### EXERCISE BRIEF
Copy the listing below in full and skip every picture.

### STORED DATA
==========

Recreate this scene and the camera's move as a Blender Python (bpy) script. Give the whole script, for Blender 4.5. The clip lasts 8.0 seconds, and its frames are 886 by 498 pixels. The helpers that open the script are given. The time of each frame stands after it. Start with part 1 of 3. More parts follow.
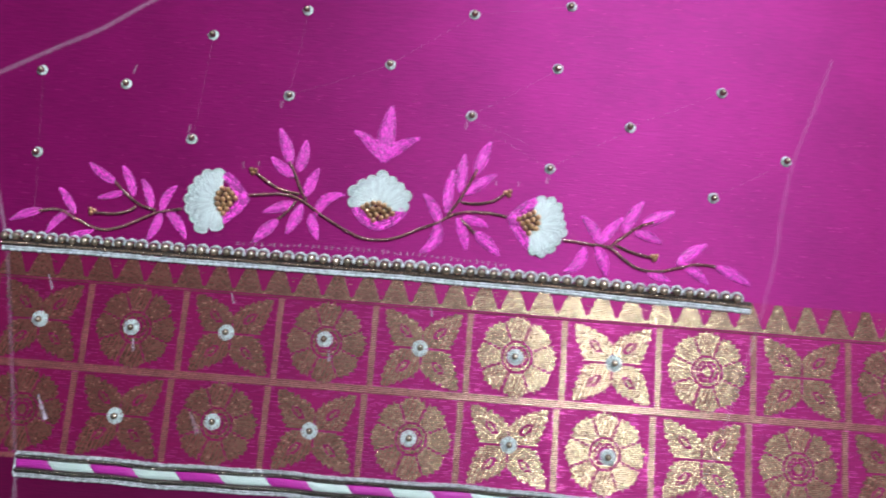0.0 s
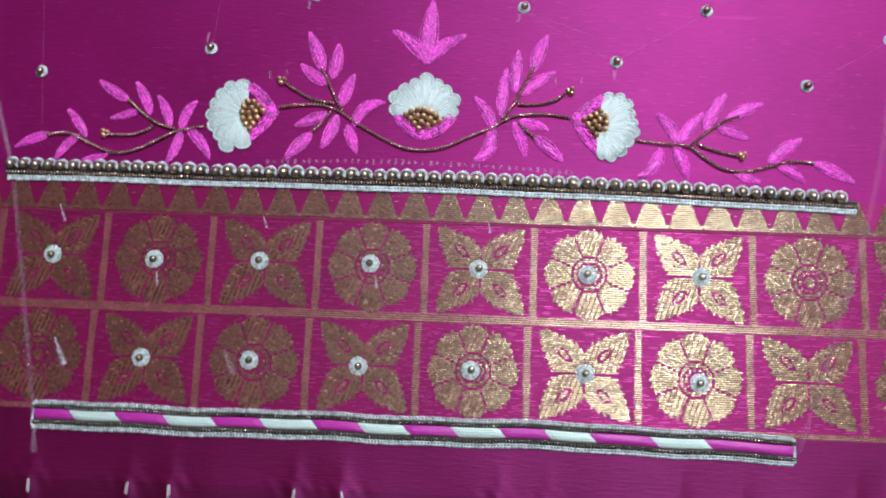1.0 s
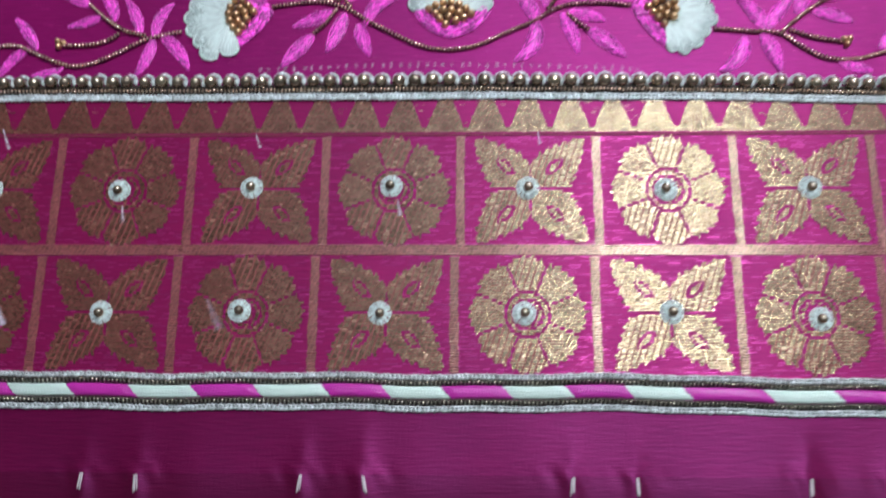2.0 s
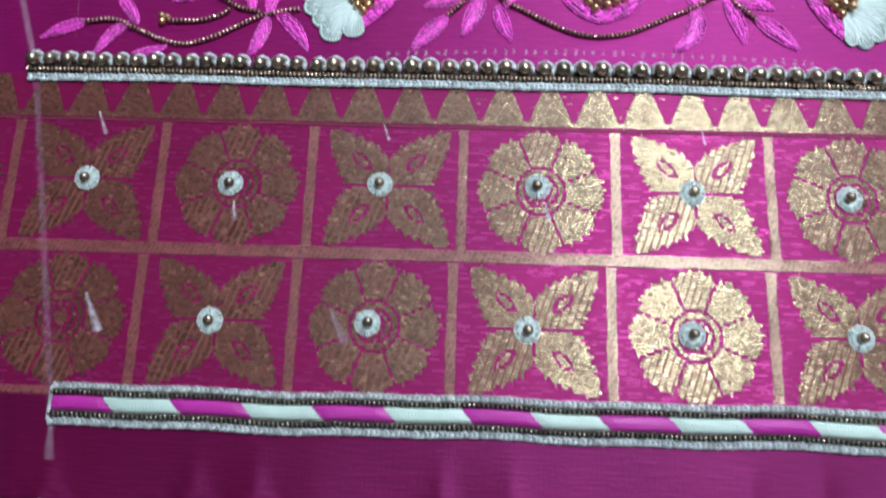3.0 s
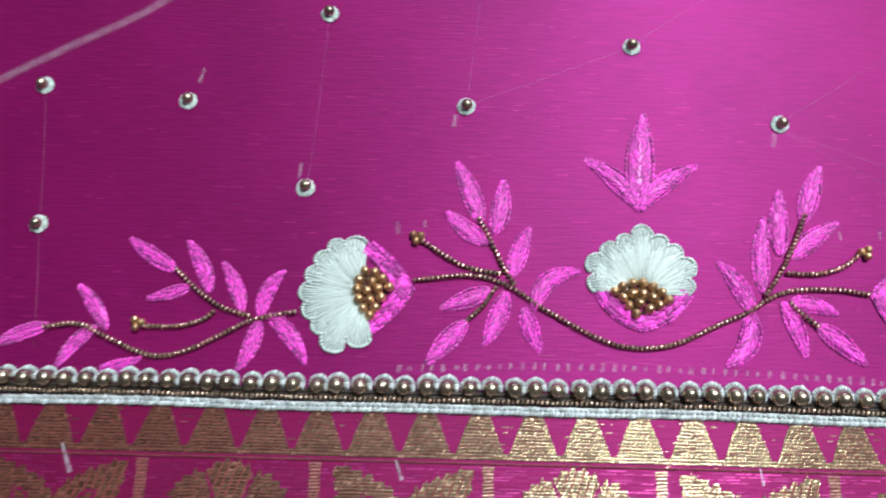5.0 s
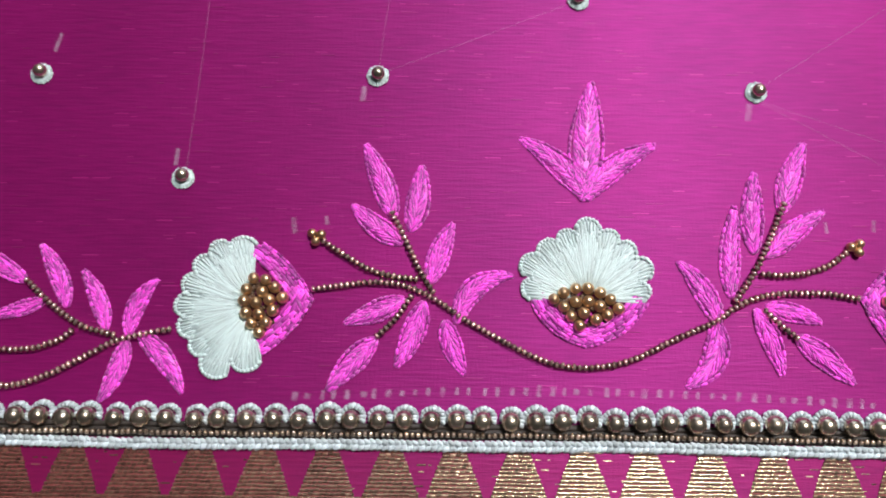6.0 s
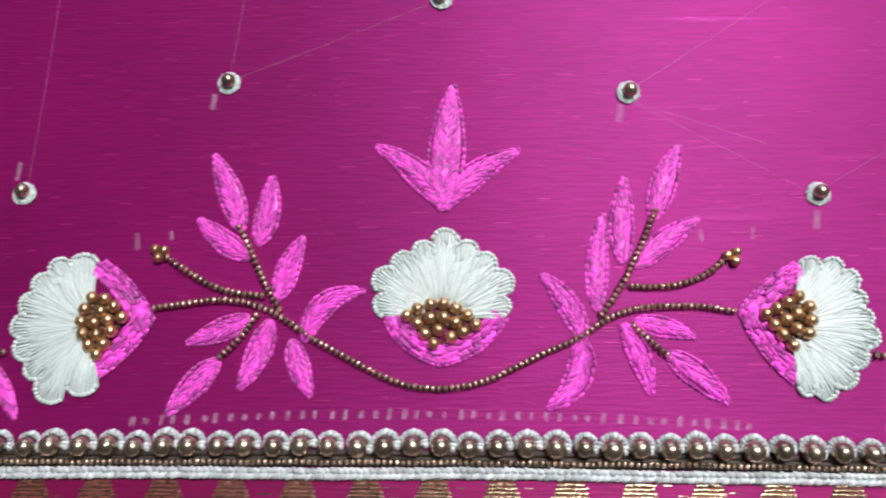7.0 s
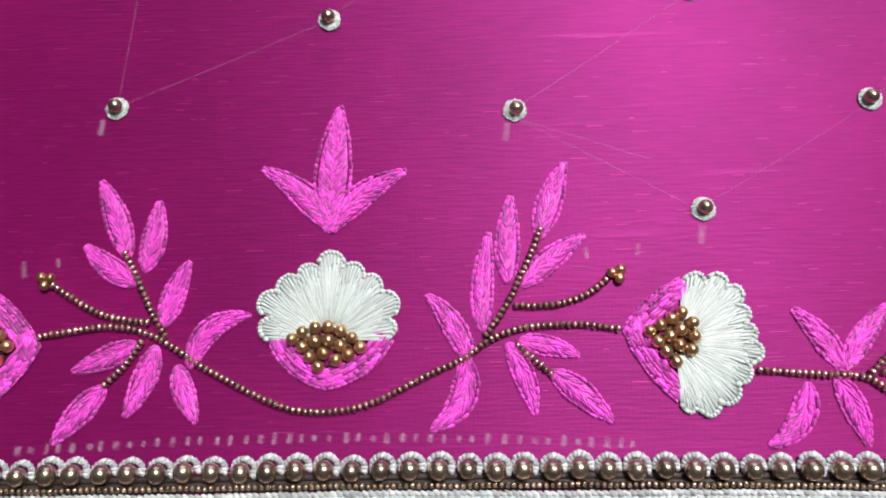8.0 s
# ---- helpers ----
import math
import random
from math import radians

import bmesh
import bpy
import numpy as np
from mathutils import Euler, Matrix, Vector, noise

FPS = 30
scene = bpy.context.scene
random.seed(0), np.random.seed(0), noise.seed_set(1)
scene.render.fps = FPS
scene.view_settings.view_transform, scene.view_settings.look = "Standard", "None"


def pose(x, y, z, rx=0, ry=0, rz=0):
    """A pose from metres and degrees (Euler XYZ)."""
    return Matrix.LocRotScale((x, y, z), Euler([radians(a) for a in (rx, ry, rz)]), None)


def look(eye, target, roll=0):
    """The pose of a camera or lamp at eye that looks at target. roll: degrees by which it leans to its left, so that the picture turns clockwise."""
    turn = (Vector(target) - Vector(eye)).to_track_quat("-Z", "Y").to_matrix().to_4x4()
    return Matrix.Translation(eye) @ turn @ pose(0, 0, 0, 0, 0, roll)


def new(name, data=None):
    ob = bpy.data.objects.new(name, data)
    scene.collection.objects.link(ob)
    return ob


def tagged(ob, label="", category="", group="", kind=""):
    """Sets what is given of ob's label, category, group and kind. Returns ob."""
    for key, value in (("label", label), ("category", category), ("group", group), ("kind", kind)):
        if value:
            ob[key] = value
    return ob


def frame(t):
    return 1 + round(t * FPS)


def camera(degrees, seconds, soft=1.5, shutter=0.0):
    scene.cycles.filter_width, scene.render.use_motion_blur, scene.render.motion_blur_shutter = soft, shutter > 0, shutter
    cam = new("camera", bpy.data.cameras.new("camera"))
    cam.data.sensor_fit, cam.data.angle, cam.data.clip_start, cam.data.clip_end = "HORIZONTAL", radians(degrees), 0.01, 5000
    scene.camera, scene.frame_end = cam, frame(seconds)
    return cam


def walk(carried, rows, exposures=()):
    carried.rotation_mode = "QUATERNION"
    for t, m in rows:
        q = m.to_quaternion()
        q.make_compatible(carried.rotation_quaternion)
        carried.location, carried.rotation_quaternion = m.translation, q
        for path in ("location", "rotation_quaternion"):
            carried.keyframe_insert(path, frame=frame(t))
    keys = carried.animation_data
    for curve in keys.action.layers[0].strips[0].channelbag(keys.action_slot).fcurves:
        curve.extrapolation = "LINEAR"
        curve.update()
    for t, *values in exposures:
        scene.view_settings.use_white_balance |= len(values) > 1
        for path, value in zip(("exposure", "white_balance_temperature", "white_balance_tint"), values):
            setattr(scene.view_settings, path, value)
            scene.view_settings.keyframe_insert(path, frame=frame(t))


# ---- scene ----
cam = camera(60.5, 8.0, soft=1.8, shutter=0.4)
PATH = [
    (0, (0.1736, -0.0109, 0.3386), (0.1743, 0.0218, 0.1413), 5.7),
    (0.3, (0.1625, -0.0172, 0.3283), (0.1606, 0.0169, 0.1312), 1.3),
    (0.5, (0.1649, -0.0224, 0.3180), (0.1619, 0.0111, 0.1208), -1.1),
    (0.7, (0.1676, -0.0336, 0.3074), (0.1624, 0.0008, 0.1104), -4.9),
    (0.8, (0.1653, -0.0372, 0.2995), (0.1614, -0.0058, 0.1020), -3.9),
    (0.9, (0.1637, -0.0372, 0.2966), (0.1594, -0.0075, 0.0989), -5.4),
    (1, (0.1618, -0.0365, 0.2940), (0.1565, -0.0069, 0.0963), -8.0),
    (1.2, (0.1620, -0.0318, 0.2855), (0.1552, -0.0014, 0.0879), -12.9),
    (2.3, (0.1341, -0.0851, 0.2035), (0.1303, -0.0336, 0.0103), -3.5),
    (2.5, (0.1220, -0.0862, 0.1964), (0.1199, -0.0335, 0.0035), -1.1),
    (2.8, (0.1096, -0.0788, 0.1988), (0.1057, -0.0292, 0.0051), -2.8),
    (3, (0.1064, -0.0675, 0.1996), (0.1005, -0.0190, 0.0057), -5.1),
    (3.5, (0.0965, -0.0312, 0.1981), (0.0921, 0.0146, 0.0035), -3.3),
    (4, (0.0815, -0.0009, 0.1995), (0.0805, 0.0444, 0.0047), 0.9),
    (4.5, (0.0814, 0.0126, 0.1978), (0.0808, 0.0585, 0.0031), 1.1),
    (4.7, (0.0843, 0.0168, 0.1955), (0.0841, 0.0628, 0.0009), 1.3),
    (5, (0.0927, 0.0256, 0.1928), (0.0926, 0.0719, -0.0018), 1.4),
    (5.2, (0.1019, 0.0283, 0.1843), (0.1002, 0.0756, -0.0100), -0.6),
    (6.3, (0.1187, 0.0454, 0.1592), (0.1195, 0.0779, -0.0381), 2.0),
    (6.5, (0.1269, 0.0438, 0.1574), (0.1222, 0.0793, -0.0393), -6.8),
    (7, (0.1483, 0.0459, 0.1531), (0.1429, 0.0833, -0.0433), -8.2),
    (7.5, (0.1649, 0.0482, 0.1533), (0.1581, 0.0860, -0.0430), -11.0),
    (8, (0.1714, 0.0499, 0.1531), (0.1664, 0.0875, -0.0432), -8.7),
]
walk(cam, [(t, look(eye, target, roll)) for t, eye, target, roll in PATH],
     ((0, 0.15, 5800, 13), (1, 0.14, 5800, 11), (2.5, 0.15, 5850, 9), (3, 0.22, 5600, 5), (3.5, 0.20, 5700, 5), (4, 0.12, 5700, 4), (4.5, 0.32, 5850, 4), (6.5, 0.28, 6350, 13), (8, 0.24, 6700, 17)))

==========

### ANSWER FOR THE TASK
Recreate this scene and the camera's move as a Blender Python (bpy) script. Give the whole script, for Blender 4.5. The clip lasts 8.0 seconds, and its frames are 886 by 498 pixels. The helpers that open the script are given. The time of each frame stands after it. Start with part 1 of 3. More parts follow.
0.0 s
1.0 s
2.0 s
3.0 s
5.0 s
6.0 s
7.0 s
8.0 s
# ---- helpers ----
import math
import random
from math import radians

import bmesh
import bpy
import numpy as np
from mathutils import Euler, Matrix, Vector, noise

FPS = 30
scene = bpy.context.scene
random.seed(0), np.random.seed(0), noise.seed_set(1)
scene.render.fps = FPS
scene.view_settings.view_transform, scene.view_settings.look = "Standard", "None"


def pose(x, y, z, rx=0, ry=0, rz=0):
    """A pose from metres and degrees (Euler XYZ)."""
    return Matrix.LocRotScale((x, y, z), Euler([radians(a) for a in (rx, ry, rz)]), None)


def look(eye, target, roll=0):
    """The pose of a camera or lamp at eye that looks at target. roll: degrees by which it leans to its left, so that the picture turns clockwise."""
    turn = (Vector(target) - Vector(eye)).to_track_quat("-Z", "Y").to_matrix().to_4x4()
    return Matrix.Translation(eye) @ turn @ pose(0, 0, 0, 0, 0, roll)


def new(name, data=None):
    ob = bpy.data.objects.new(name, data)
    scene.collection.objects.link(ob)
    return ob


def tagged(ob, label="", category="", group="", kind=""):
    """Sets what is given of ob's label, category, group and kind. Returns ob."""
    for key, value in (("label", label), ("category", category), ("group", group), ("kind", kind)):
        if value:
            ob[key] = value
    return ob


def frame(t):
    return 1 + round(t * FPS)


def camera(degrees, seconds, soft=1.5, shutter=0.0):
    scene.cycles.filter_width, scene.render.use_motion_blur, scene.render.motion_blur_shutter = soft, shutter > 0, shutter
    cam = new("camera", bpy.data.cameras.new("camera"))
    cam.data.sensor_fit, cam.data.angle, cam.data.clip_start, cam.data.clip_end = "HORIZONTAL", radians(degrees), 0.01, 5000
    scene.camera, scene.frame_end = cam, frame(seconds)
    return cam


def walk(carried, rows, exposures=()):
    carried.rotation_mode = "QUATERNION"
    for t, m in rows:
        q = m.to_quaternion()
        q.make_compatible(carried.rotation_quaternion)
        carried.location, carried.rotation_quaternion = m.translation, q
        for path in ("location", "rotation_quaternion"):
            carried.keyframe_insert(path, frame=frame(t))
    keys = carried.animation_data
    for curve in keys.action.layers[0].strips[0].channelbag(keys.action_slot).fcurves:
        curve.extrapolation = "LINEAR"
        curve.update()
    for t, *values in exposures:
        scene.view_settings.use_white_balance |= len(values) > 1
        for path, value in zip(("exposure", "white_balance_temperature", "white_balance_tint"), values):
            setattr(scene.view_settings, path, value)
            scene.view_settings.keyframe_insert(path, frame=frame(t))


# ---- scene ----
cam = camera(60.5, 8.0, soft=1.8, shutter=0.4)
PATH = [
    (0, (0.1736, -0.0109, 0.3386), (0.1743, 0.0218, 0.1413), 5.7),
    (0.3, (0.1625, -0.0172, 0.3283), (0.1606, 0.0169, 0.1312), 1.3),
    (0.5, (0.1649, -0.0224, 0.3180), (0.1619, 0.0111, 0.1208), -1.1),
    (0.7, (0.1676, -0.0336, 0.3074), (0.1624, 0.0008, 0.1104), -4.9),
    (0.8, (0.1653, -0.0372, 0.2995), (0.1614, -0.0058, 0.1020), -3.9),
    (0.9, (0.1637, -0.0372, 0.2966), (0.1594, -0.0075, 0.0989), -5.4),
    (1, (0.1618, -0.0365, 0.2940), (0.1565, -0.0069, 0.0963), -8.0),
    (1.2, (0.1620, -0.0318, 0.2855), (0.1552, -0.0014, 0.0879), -12.9),
    (2.3, (0.1341, -0.0851, 0.2035), (0.1303, -0.0336, 0.0103), -3.5),
    (2.5, (0.1220, -0.0862, 0.1964), (0.1199, -0.0335, 0.0035), -1.1),
    (2.8, (0.1096, -0.0788, 0.1988), (0.1057, -0.0292, 0.0051), -2.8),
    (3, (0.1064, -0.0675, 0.1996), (0.1005, -0.0190, 0.0057), -5.1),
    (3.5, (0.0965, -0.0312, 0.1981), (0.0921, 0.0146, 0.0035), -3.3),
    (4, (0.0815, -0.0009, 0.1995), (0.0805, 0.0444, 0.0047), 0.9),
    (4.5, (0.0814, 0.0126, 0.1978), (0.0808, 0.0585, 0.0031), 1.1),
    (4.7, (0.0843, 0.0168, 0.1955), (0.0841, 0.0628, 0.0009), 1.3),
    (5, (0.0927, 0.0256, 0.1928), (0.0926, 0.0719, -0.0018), 1.4),
    (5.2, (0.1019, 0.0283, 0.1843), (0.1002, 0.0756, -0.0100), -0.6),
    (6.3, (0.1187, 0.0454, 0.1592), (0.1195, 0.0779, -0.0381), 2.0),
    (6.5, (0.1269, 0.0438, 0.1574), (0.1222, 0.0793, -0.0393), -6.8),
    (7, (0.1483, 0.0459, 0.1531), (0.1429, 0.0833, -0.0433), -8.2),
    (7.5, (0.1649, 0.0482, 0.1533), (0.1581, 0.0860, -0.0430), -11.0),
    (8, (0.1714, 0.0499, 0.1531), (0.1664, 0.0875, -0.0432), -8.7),
]
walk(cam, [(t, look(eye, target, roll)) for t, eye, target, roll in PATH],
     ((0, 0.15, 5800, 13), (1, 0.14, 5800, 11), (2.5, 0.15, 5850, 9), (3, 0.22, 5600, 5), (3.5, 0.20, 5700, 5), (4, 0.12, 5700, 4), (4.5, 0.32, 5850, 4), (6.5, 0.28, 6350, 13), (8, 0.24, 6700, 17)))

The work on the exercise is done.